Martin D. Heintzelman (Clarkson--Business), Patrick J. Walsh, and Dustin J. Grzeskowiak (Clarkson--Business) have posted Explaining the Appearance and Success of Open Space Referenda. The abstract:
To guard against urban sprawl, many communities in the United States have begun enacting policies to preserve open space, often through local voter referenda. New Jersey sponsors such municipal action through the Green Acres Program by providing funding and low interest loans to towns that choose, through a referendum, to increase property taxes and spend the money raised on open space preservation for the purposes of conservation and/or recreation. Understanding which factors contribute to the appearance and success of these measures is important for policy makers and conservation advocates, not only in New Jersey, but across the United States. Although previous literature has examined this issue, this is the first study to account for spatial dependence/spatial autocorrelation and to explore dynamic issues through survival analysis. The traditional two stage model from the literature is extended by incorporating a Bayesian spatial probit for the first stage and a maximum-likelihood spatial error model in the second stage. A Cox – proportional hazard model is used to examine the timing of referenda appearance. Spatial dependence is found in the second stage of the analysis, indicating future studies should account for its influence. There is not strong evidence for spatial dependence or correlation in the first stage. The survival model is found to be a useful complement to the traditional probit analysis of the first stage.
Thursday, August 16, 2012
Foreign Policy recently has published its Special Report "Cities Issue." While the issue is themed on urban affairs generally, its articles coalesce around the amazing urban development taking place in China.
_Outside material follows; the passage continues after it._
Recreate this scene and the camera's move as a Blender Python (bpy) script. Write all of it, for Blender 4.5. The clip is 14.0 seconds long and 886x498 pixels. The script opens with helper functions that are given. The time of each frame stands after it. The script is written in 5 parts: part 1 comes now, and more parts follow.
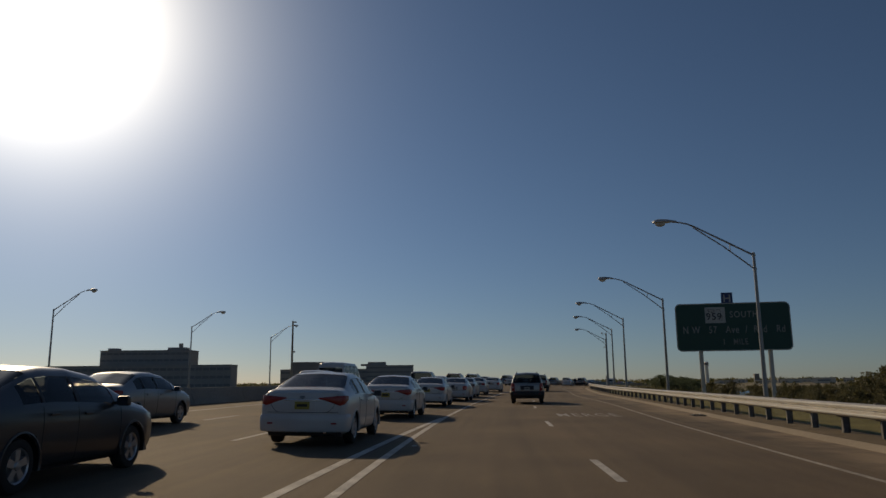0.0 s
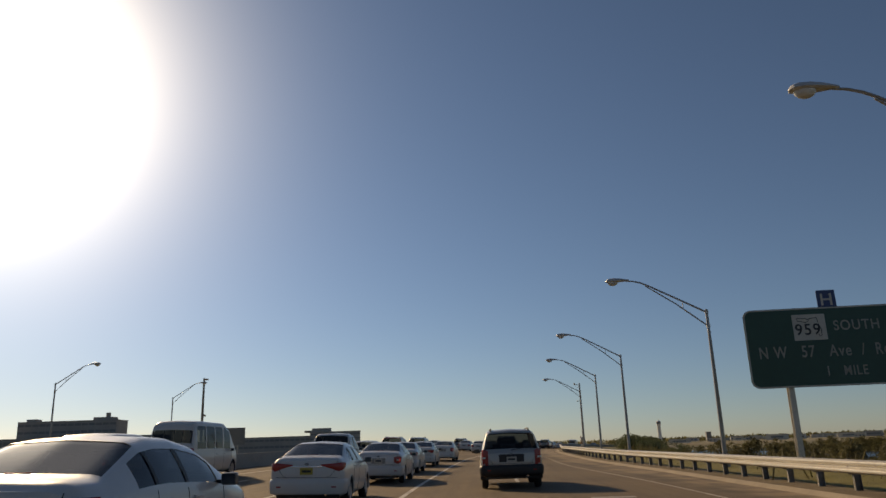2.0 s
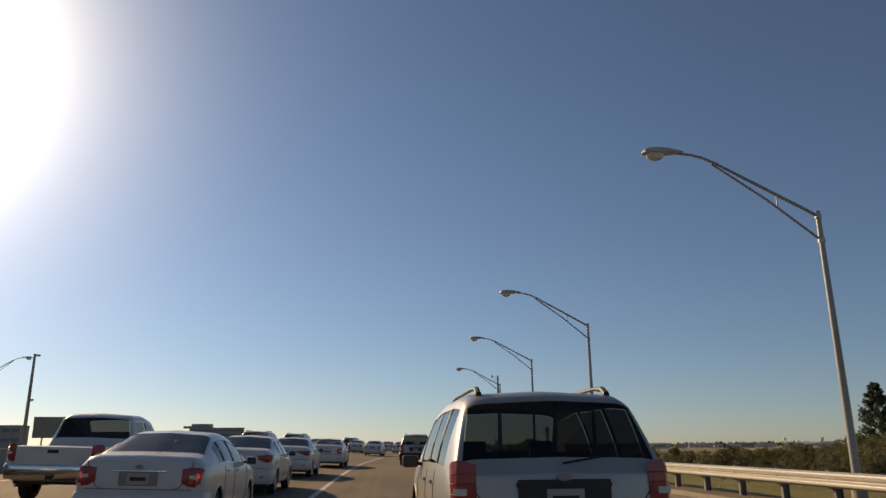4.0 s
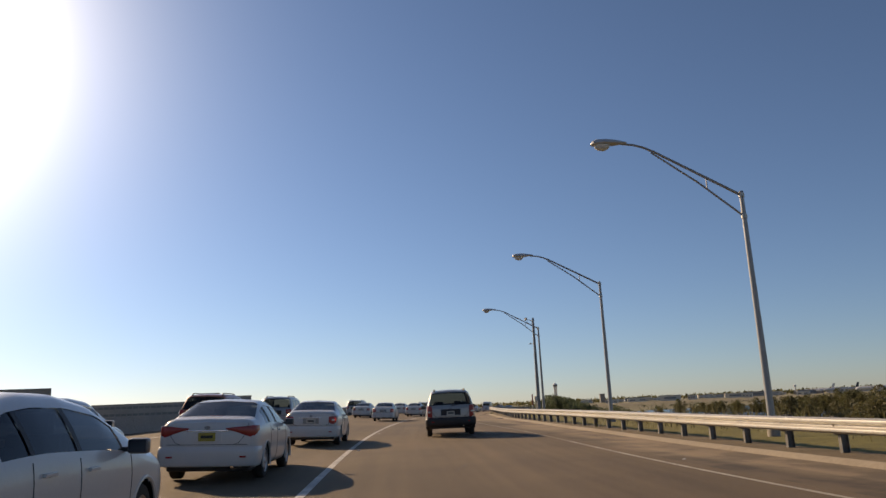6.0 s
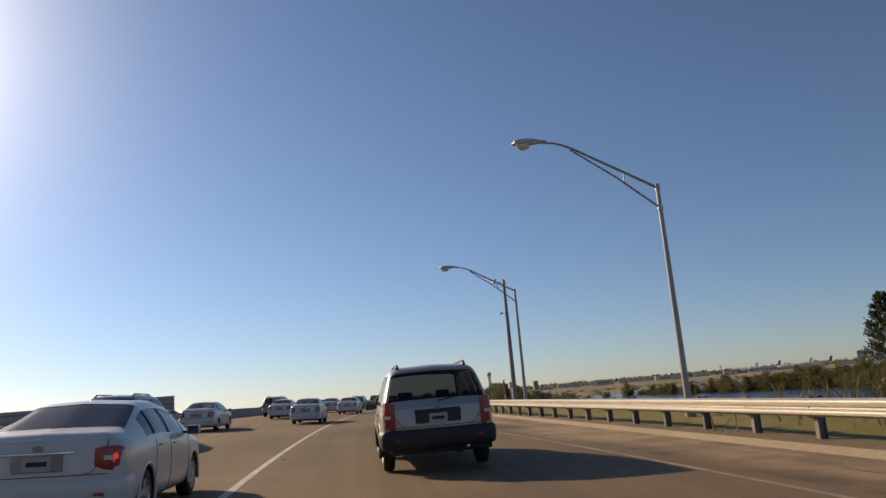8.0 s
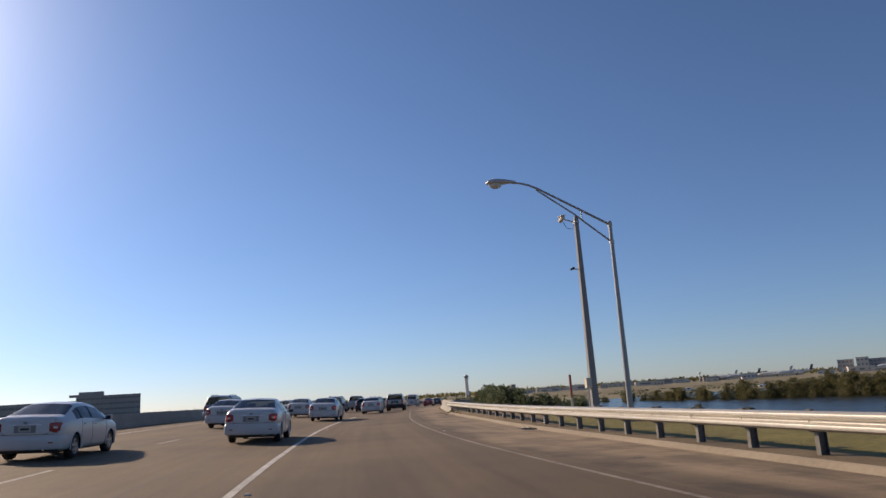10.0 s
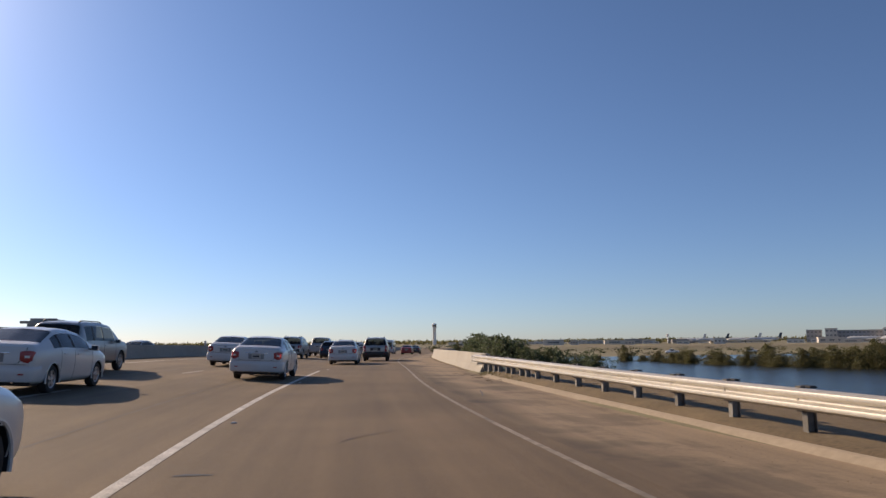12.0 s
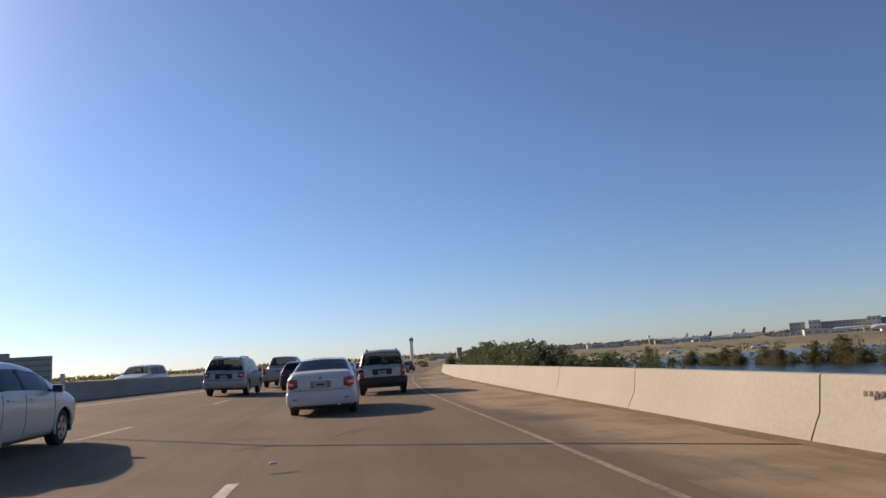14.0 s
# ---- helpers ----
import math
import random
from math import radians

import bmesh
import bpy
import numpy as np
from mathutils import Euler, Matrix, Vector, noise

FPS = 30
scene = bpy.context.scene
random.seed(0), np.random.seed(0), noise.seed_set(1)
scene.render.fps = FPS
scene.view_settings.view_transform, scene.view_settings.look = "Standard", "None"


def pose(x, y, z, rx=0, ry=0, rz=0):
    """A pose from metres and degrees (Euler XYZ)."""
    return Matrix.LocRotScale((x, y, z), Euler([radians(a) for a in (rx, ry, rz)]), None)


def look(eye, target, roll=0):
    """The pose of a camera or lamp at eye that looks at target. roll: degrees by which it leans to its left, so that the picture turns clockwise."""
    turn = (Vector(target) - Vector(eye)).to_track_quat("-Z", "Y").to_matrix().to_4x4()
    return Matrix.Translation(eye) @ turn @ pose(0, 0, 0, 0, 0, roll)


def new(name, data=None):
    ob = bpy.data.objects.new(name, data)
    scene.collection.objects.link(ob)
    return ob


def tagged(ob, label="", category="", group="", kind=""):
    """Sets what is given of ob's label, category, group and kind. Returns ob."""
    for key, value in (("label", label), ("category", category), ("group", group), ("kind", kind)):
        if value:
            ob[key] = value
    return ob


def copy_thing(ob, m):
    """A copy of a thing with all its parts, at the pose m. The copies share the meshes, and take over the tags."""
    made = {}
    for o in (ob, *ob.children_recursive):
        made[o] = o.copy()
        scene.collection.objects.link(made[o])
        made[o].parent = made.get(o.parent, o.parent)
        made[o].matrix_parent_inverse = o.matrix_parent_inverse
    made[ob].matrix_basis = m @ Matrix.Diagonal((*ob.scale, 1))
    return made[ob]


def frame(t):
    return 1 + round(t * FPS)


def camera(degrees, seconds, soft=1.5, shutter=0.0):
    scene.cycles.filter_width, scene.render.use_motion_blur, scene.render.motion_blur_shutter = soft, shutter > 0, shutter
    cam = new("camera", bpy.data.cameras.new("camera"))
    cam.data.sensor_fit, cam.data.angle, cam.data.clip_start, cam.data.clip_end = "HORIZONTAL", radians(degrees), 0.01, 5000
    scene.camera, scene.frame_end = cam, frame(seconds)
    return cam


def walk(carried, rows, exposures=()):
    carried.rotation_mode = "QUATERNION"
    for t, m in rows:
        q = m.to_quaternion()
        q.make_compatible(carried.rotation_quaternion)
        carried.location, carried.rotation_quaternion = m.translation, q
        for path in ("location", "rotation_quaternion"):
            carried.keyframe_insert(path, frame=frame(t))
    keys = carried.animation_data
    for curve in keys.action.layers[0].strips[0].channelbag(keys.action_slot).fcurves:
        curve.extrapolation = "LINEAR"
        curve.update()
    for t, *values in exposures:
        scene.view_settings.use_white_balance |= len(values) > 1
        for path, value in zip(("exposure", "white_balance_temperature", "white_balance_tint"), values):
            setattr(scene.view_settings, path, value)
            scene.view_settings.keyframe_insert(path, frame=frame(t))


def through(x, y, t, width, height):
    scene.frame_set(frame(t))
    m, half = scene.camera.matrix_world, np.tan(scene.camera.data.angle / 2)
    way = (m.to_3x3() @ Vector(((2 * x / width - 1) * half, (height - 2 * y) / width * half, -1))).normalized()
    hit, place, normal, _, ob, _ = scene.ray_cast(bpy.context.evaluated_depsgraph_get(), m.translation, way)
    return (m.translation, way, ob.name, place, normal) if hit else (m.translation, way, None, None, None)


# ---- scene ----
cam = camera(62.66, 14.0)
# seconds, x, y, z, heading to the left, tilt up, lean (degrees)
PATH = [
    (0, 0.000, -0.000, 1.300, 9.35, 10.48, -0.58),
    (0.5, -0.516, 4.999, 1.357, 6.98, 11.94, -0.69),
    (1, -1.055, 9.995, 1.398, 6.87, 13.53, -0.60),
    (1.5, -1.534, 14.672, 1.402, 3.19, 14.22, -1.28),
    (2, -1.992, 19.249, 1.388, 5.11, 15.27, -1.99),
    (2.5, -2.383, 23.556, 1.371, 1.23, 12.60, -4.84),
    (3, -2.755, 27.863, 1.364, -0.63, 13.36, -4.16),
    (3.2, -2.896, 29.536, 1.365, -1.93, 13.73, -3.24),
    (5.3, -4.066, 46.054, 1.443, -1.56, 16.50, 2.03),
    (5.5, -4.124, 47.575, 1.449, -1.62, 15.76, 1.89),
    (5.8, -4.201, 49.890, 1.456, -4.54, 8.52, -1.87),
    (6, -4.246, 51.446, 1.460, -2.76, 12.28, -2.61),
    (6.5, -4.344, 55.356, 1.472, -5.64, 13.58, -1.93),
    (7, -4.388, 59.215, 1.495, -6.75, 12.88, -4.02),
    (7.5, -4.339, 63.340, 1.543, -7.38, 11.89, -5.42),
    (7.7, -4.316, 65.014, 1.562, -7.72, 11.57, -5.14),
    (9.8, -4.509, 83.753, 1.723, -10.89, 10.73, -5.40),
    (10, -4.450, 85.745, 1.736, -10.09, 11.37, -3.83),
    (10.5, -4.233, 90.819, 1.765, -6.19, 11.09, -7.23),
    (11, -3.971, 96.213, 1.790, -10.83, 5.71, -2.97),
    (11.5, -3.673, 101.974, 1.804, -11.77, 9.23, 0.85),
    (12, -3.377, 108.345, 1.832, -12.13, 7.32, -0.57),
    (12.5, -3.034, 114.918, 1.862, -12.04, 7.09, -4.69),
    (13, -2.612, 121.441, 1.879, -12.03, 5.18, -5.57),
    (13.5, -2.072, 127.808, 1.885, -14.96, 5.72, -5.59),
    (14, -1.508, 134.112, 1.883, -14.52, 8.27, -3.75),
]


def aim(x, y, z, left, up, lean):
    a, b = radians(left), radians(up)
    return look((x, y, z), (x - math.sin(a) * math.cos(b), y + math.cos(a) * math.cos(b), z + math.sin(b)), lean)


EXPOSURE = [(0.0, -1.23, 7650, 8), (0.5, -0.49, 8970, 11), (1.0, -0.47, 9020, 11), (1.5, -0.48, 8920, 11), (2.0, -0.45, 8920, 11), (2.5, -0.15, 8670, 11), (3.2, -0.15, 8670, 11),
            (5.3, -0.05, 9800, 14), (6.0, 0.07, 8170, 14), (6.5, 0.09, 7970, 14), (7.0, 0.10, 9250, 14), (7.7, 0.12, 8600, 14), (9.8, 0.11, 6850, 15), (10.5, 0.17, 7550, 16), (11.0, 0.22, 7050, 16), (11.5, 0.47, 7500, 16), (12.0, 0.25, 7150, 16), (12.5, 0.19, 7300, 16), (14.0, 0.36, 7200, 16)]
walk(cam, [(t, aim(*row)) for t, *row in PATH], exposures=EXPOSURE)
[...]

From the website intro:
Our special issue dedicated to the cities of the future has its eye squarely toward China, because the cities of the future are increasingly going to be speaking Mandarin -- even more than you realize. It's no longer news that China has embarked on the largest mass urbanization in history, a monumental migration from country to city that will leave China with nearly a billion urbanites by 2025 and an astonishing 221 cities with populations over 1 million. But this isn't just about size: It's about global heft. And that's where the scale of China's transformation into a world leader is truly astonishing. In an exclusive index for FP, the McKinsey Global Institute has run the numbers to produce what we're calling The 75 Most Dynamic Cities of 2025 -- an extraordinary 29 of which are in China. Some are already global powers, from top-ranked Shanghai to manufacturing dynamo Shenzhen; others, from Fuzhou to Xiamen, were little more than provincial backwaters in the 20th century but look to be household names in the 21st, powering the global economy not just through their sheer size but also through their urban innovation and pulsing drive. Europe, meanwhile, will manage only three cities on the list by 2025; the United States finishes second to China -- a very distant second -- with 13. Still think that debate about Western decline is overblown?
There are a whole bunch of interesting articles at the website. Just one that I'll highlight is New Urbanism pioneer Peter Calthorpe's Weapons of Mass Urban Destruction: China's Cities are Making the Same Mistake America Made on the Path to Superpower Status. Again, there's a whole lot of interesting analysis at the FP Cities Issue website.